** Start of MATERIAL FOR THIS EXERCISE **

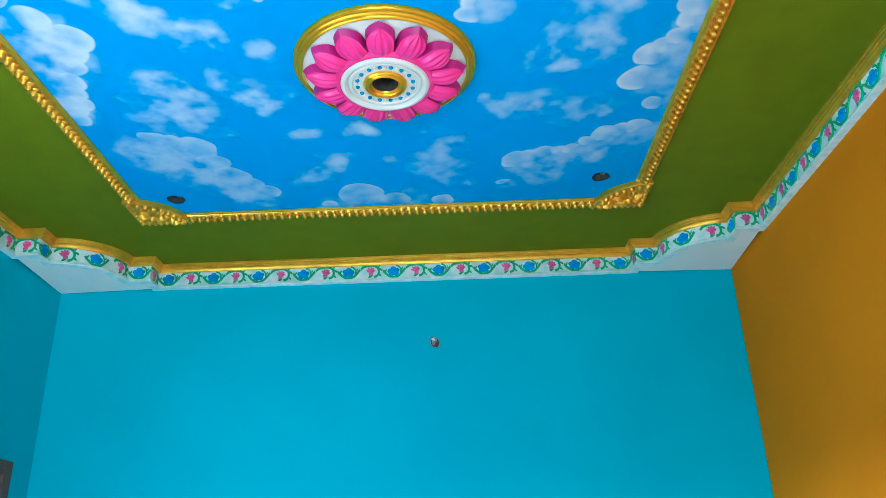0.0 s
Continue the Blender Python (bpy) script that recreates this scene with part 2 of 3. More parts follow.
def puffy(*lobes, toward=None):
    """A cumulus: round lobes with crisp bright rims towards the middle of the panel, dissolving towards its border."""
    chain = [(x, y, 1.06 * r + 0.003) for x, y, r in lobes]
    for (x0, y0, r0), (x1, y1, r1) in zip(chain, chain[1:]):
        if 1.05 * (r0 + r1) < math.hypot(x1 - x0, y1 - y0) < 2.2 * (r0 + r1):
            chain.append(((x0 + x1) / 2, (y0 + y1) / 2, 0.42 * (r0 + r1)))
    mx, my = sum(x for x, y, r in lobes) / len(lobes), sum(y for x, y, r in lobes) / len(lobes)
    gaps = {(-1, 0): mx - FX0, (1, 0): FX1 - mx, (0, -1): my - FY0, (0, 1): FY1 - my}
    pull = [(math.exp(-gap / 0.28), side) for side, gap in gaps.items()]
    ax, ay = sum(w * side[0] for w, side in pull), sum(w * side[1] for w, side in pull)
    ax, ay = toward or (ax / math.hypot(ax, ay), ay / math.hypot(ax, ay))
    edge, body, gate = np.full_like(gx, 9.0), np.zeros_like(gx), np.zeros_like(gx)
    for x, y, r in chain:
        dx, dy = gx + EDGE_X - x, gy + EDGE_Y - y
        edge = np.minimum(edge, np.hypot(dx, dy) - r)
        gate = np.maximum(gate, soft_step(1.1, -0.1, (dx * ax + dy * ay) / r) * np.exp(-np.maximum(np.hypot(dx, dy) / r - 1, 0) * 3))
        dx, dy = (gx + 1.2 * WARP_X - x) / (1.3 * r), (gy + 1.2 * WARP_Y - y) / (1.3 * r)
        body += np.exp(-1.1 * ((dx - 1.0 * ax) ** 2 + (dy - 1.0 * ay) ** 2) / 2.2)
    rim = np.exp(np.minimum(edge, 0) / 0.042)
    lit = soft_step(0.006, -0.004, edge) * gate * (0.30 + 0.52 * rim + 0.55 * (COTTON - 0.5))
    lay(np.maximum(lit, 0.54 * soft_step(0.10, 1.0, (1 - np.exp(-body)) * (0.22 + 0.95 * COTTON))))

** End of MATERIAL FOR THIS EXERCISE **
** Start of MATERIAL FOR THIS EXERCISE **

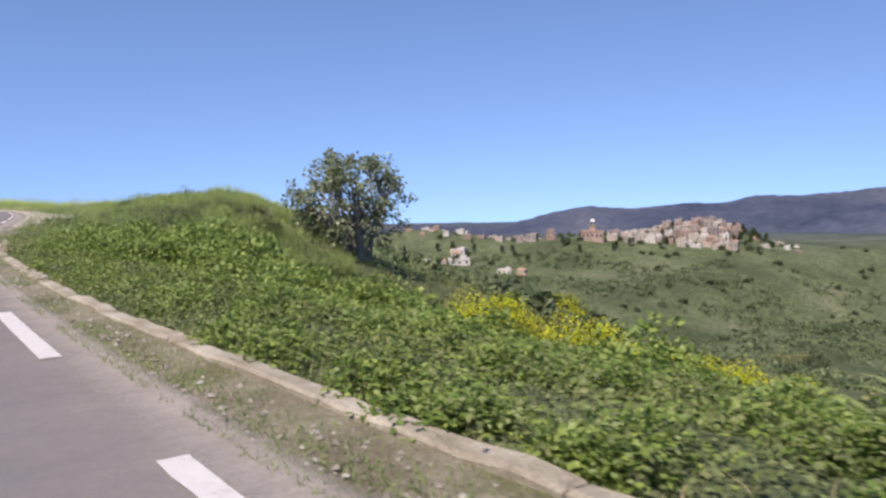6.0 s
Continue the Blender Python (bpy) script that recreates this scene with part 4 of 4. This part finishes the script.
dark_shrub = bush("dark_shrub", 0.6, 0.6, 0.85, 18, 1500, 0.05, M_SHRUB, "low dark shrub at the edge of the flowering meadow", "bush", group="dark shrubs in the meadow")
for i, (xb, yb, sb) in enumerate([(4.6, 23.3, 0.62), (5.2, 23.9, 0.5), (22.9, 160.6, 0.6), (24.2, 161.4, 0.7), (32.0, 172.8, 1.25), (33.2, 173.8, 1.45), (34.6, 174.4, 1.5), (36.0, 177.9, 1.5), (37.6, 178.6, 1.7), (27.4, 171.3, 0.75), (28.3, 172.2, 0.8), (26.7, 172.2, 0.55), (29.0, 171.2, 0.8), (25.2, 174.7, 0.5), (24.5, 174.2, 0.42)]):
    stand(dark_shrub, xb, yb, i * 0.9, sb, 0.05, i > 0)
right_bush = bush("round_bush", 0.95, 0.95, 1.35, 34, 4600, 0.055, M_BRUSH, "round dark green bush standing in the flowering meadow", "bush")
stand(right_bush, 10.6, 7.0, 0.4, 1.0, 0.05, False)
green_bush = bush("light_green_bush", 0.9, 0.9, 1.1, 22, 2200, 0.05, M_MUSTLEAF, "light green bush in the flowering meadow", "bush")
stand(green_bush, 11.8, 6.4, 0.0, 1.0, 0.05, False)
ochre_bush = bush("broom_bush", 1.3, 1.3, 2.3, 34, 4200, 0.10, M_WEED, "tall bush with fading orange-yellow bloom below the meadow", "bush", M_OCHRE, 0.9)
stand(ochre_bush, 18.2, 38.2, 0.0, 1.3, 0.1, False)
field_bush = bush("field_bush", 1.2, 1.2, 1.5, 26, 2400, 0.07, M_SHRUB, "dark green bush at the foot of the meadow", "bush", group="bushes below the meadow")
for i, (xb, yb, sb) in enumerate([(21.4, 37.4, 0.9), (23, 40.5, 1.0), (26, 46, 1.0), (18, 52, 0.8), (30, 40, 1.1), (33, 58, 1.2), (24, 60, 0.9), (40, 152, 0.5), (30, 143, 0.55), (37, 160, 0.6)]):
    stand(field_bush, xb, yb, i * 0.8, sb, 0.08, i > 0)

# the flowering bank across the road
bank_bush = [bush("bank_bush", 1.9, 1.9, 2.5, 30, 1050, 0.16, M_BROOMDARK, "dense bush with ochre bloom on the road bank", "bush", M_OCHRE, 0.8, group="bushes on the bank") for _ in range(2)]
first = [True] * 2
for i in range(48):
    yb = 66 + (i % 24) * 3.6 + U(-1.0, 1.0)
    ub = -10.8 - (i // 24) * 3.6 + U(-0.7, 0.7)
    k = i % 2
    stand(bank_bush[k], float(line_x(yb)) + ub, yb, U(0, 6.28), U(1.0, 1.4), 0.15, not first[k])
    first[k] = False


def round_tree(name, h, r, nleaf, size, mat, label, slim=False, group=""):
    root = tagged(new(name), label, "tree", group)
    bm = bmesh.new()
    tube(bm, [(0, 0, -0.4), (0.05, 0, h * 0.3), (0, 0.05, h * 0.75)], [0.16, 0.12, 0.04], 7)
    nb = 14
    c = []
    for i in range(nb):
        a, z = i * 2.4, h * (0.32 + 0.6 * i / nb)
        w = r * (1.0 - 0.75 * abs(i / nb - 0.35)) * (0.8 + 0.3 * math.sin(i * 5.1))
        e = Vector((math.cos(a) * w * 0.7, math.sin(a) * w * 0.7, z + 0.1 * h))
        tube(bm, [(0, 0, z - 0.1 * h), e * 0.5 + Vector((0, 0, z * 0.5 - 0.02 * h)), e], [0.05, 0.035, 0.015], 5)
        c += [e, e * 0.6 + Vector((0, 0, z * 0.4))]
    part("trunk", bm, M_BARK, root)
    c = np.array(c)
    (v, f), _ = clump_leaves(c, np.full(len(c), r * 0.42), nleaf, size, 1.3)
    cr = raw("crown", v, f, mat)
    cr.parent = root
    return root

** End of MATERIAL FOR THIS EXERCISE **

PROBLEM STATEMENT: Output exactly those lines that lie from the line with "finishes the script." through the line with "first[k] = False", with both of those lines included.

ANSWER:
Continue the Blender Python (bpy) script that recreates this scene with part 4 of 4. This part finishes the script.
dark_shrub = bush("dark_shrub", 0.6, 0.6, 0.85, 18, 1500, 0.05, M_SHRUB, "low dark shrub at the edge of the flowering meadow", "bush", group="dark shrubs in the meadow")
for i, (xb, yb, sb) in enumerate([(4.6, 23.3, 0.62), (5.2, 23.9, 0.5), (22.9, 160.6, 0.6), (24.2, 161.4, 0.7), (32.0, 172.8, 1.25), (33.2, 173.8, 1.45), (34.6, 174.4, 1.5), (36.0, 177.9, 1.5), (37.6, 178.6, 1.7), (27.4, 171.3, 0.75), (28.3, 172.2, 0.8), (26.7, 172.2, 0.55), (29.0, 171.2, 0.8), (25.2, 174.7, 0.5), (24.5, 174.2, 0.42)]):
    stand(dark_shrub, xb, yb, i * 0.9, sb, 0.05, i > 0)
right_bush = bush("round_bush", 0.95, 0.95, 1.35, 34, 4600, 0.055, M_BRUSH, "round dark green bush standing in the flowering meadow", "bush")
stand(right_bush, 10.6, 7.0, 0.4, 1.0, 0.05, False)
green_bush = bush("light_green_bush", 0.9, 0.9, 1.1, 22, 2200, 0.05, M_MUSTLEAF, "light green bush in the flowering meadow", "bush")
stand(green_bush, 11.8, 6.4, 0.0, 1.0, 0.05, False)
ochre_bush = bush("broom_bush", 1.3, 1.3, 2.3, 34, 4200, 0.10, M_WEED, "tall bush with fading orange-yellow bloom below the meadow", "bush", M_OCHRE, 0.9)
stand(ochre_bush, 18.2, 38.2, 0.0, 1.3, 0.1, False)
field_bush = bush("field_bush", 1.2, 1.2, 1.5, 26, 2400, 0.07, M_SHRUB, "dark green bush at the foot of the meadow", "bush", group="bushes below the meadow")
for i, (xb, yb, sb) in enumerate([(21.4, 37.4, 0.9), (23, 40.5, 1.0), (26, 46, 1.0), (18, 52, 0.8), (30, 40, 1.1), (33, 58, 1.2), (24, 60, 0.9), (40, 152, 0.5), (30, 143, 0.55), (37, 160, 0.6)]):
    stand(field_bush, xb, yb, i * 0.8, sb, 0.08, i > 0)

# the flowering bank across the road
bank_bush = [bush("bank_bush", 1.9, 1.9, 2.5, 30, 1050, 0.16, M_BROOMDARK, "dense bush with ochre bloom on the road bank", "bush", M_OCHRE, 0.8, group="bushes on the bank") for _ in range(2)]
first = [True] * 2
for i in range(48):
    yb = 66 + (i % 24) * 3.6 + U(-1.0, 1.0)
    ub = -10.8 - (i // 24) * 3.6 + U(-0.7, 0.7)
    k = i % 2
    stand(bank_bush[k], float(line_x(yb)) + ub, yb, U(0, 6.28), U(1.0, 1.4), 0.15, not first[k])
    first[k] = False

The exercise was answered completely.